- Native name: 吳奕順
- Church: Catholic Church
- See: Apostolic Prefecture of Shaowu
- Appointed: 16 December 2023
- Predecessor: Inigo Maximilian König [de]

Orders
- Ordination: 15 August 1992
- Consecration: 31 January 2024 by Joseph Li Shan

Personal details
- Born: 7 December 1964 (age 61) Ningde, Fujian, China

= Wu Yishun =

Peter Wu Yishun (吴奕顺) is the current bishop of the Apostolic Prefecture of Shaowu in Fujian, China.

Wu Yishun was born on December 7, 1964. He studied at Sheshan Seminary in Shanghai and was ordained to the priesthood on August 15th, 1992. He served in the Diocese of Xiamen and as a parish priest in the city of Nanping. He became head of the Apostolic Prefecture of Shaowu and the Apostolic Prefecture of Jian'ou.

In January 2024, he was consecrated as bishop for Shaowu.

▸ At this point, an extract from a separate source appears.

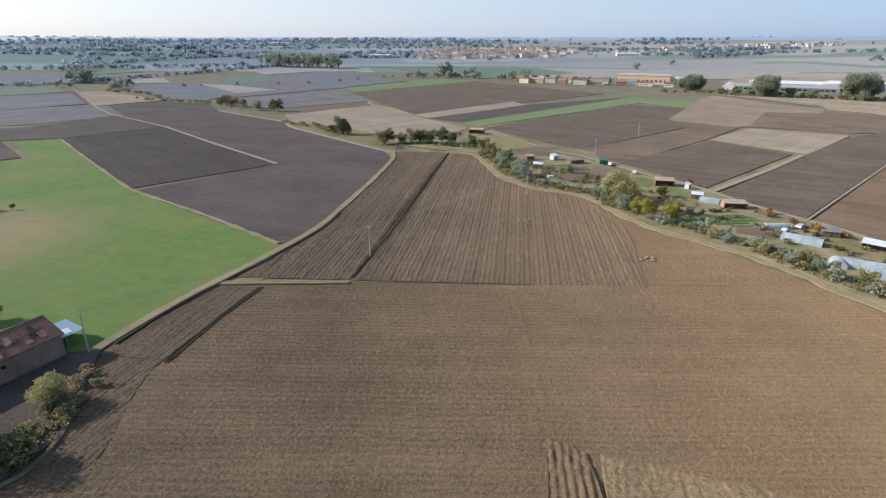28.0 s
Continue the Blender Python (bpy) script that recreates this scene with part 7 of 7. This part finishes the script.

His principal consecrator was Bishop Joseph Li Shan of the Archdiocese of Beijing. The Vatican reported that he was consecrated within the Sino-Vatican agreement.

In 2021, prior to his episcopal consecration, Wu Yishun spoke in favour of the government's policy to sinicize the Catholic church in China.